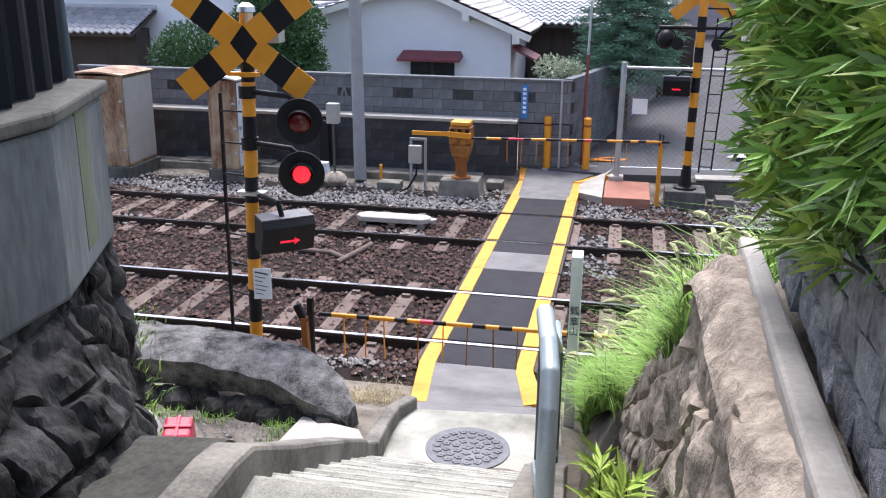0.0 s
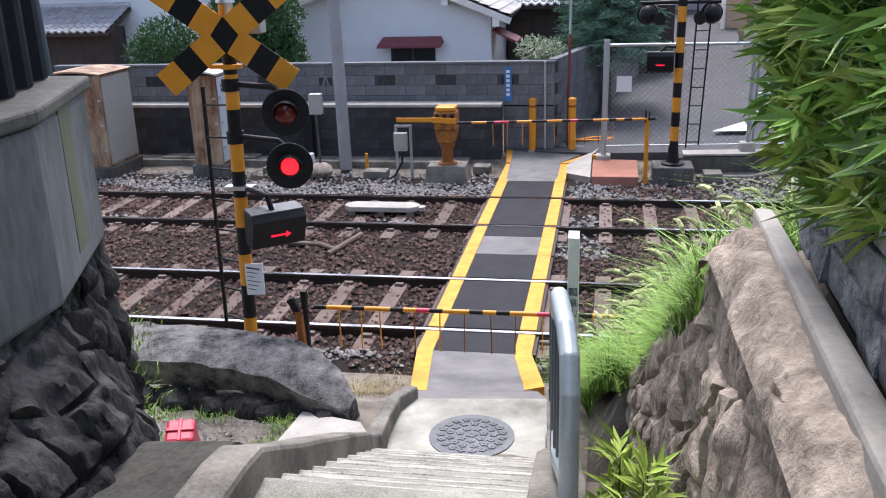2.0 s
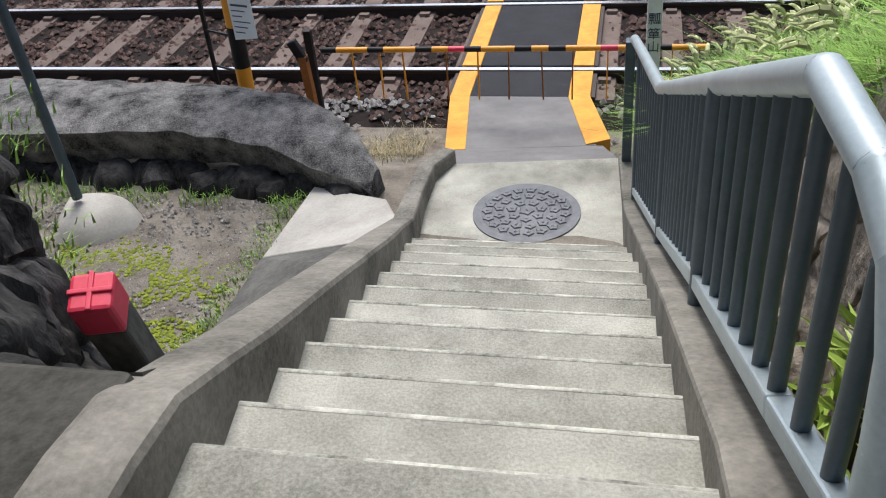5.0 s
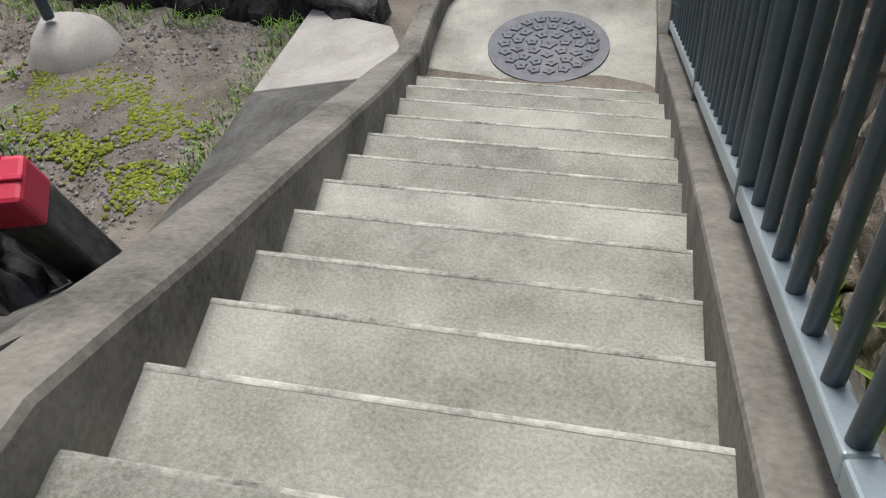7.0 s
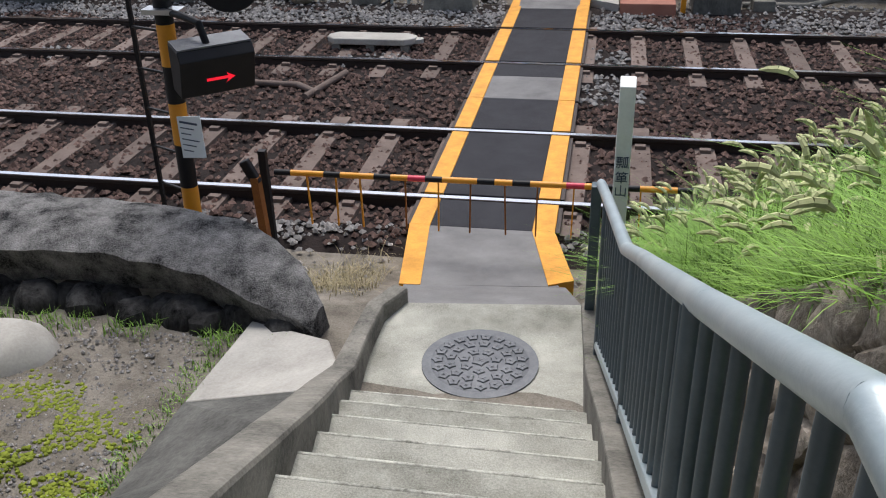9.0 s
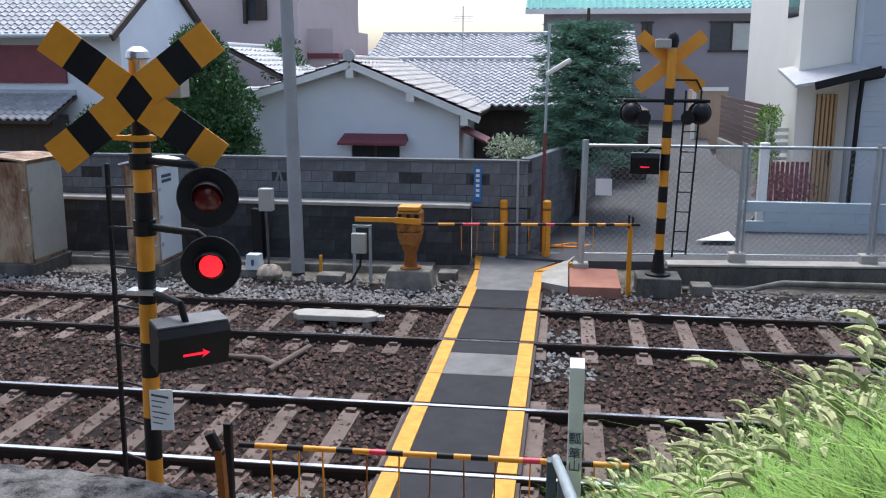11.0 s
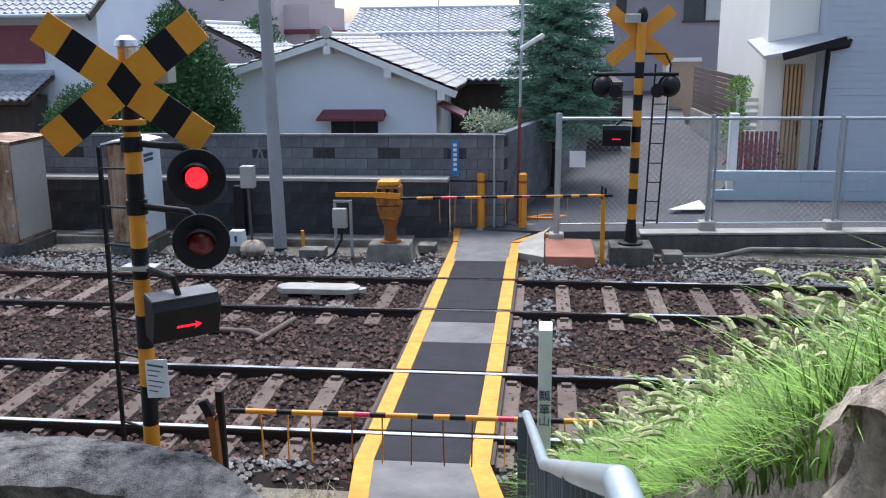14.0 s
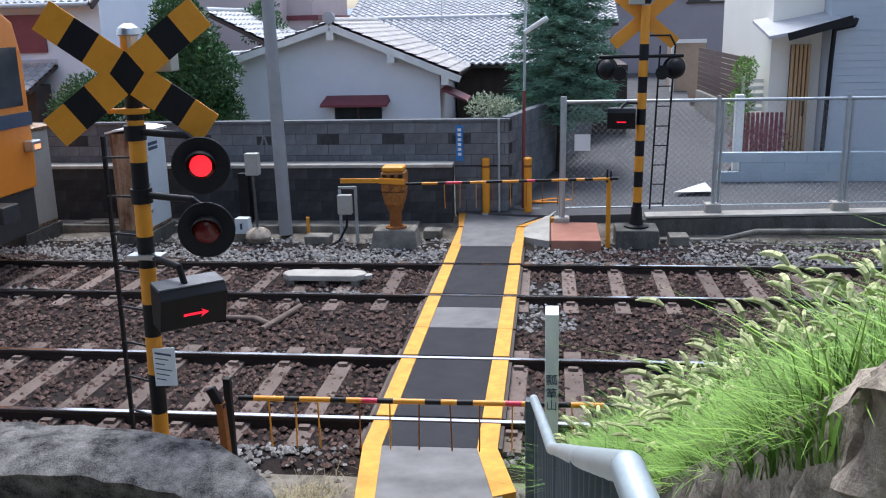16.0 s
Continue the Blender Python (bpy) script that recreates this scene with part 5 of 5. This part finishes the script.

**TASK DIRECTIONS:** Repeat all of the data above word for word, minus the pictures.

**RIGHT ANSWER:**
0.0 s
2.0 s
5.0 s
7.0 s
9.0 s
11.0 s
14.0 s
16.0 s
Continue the Blender Python (bpy) script that recreates this scene with part 5 of 5. This part finishes the script.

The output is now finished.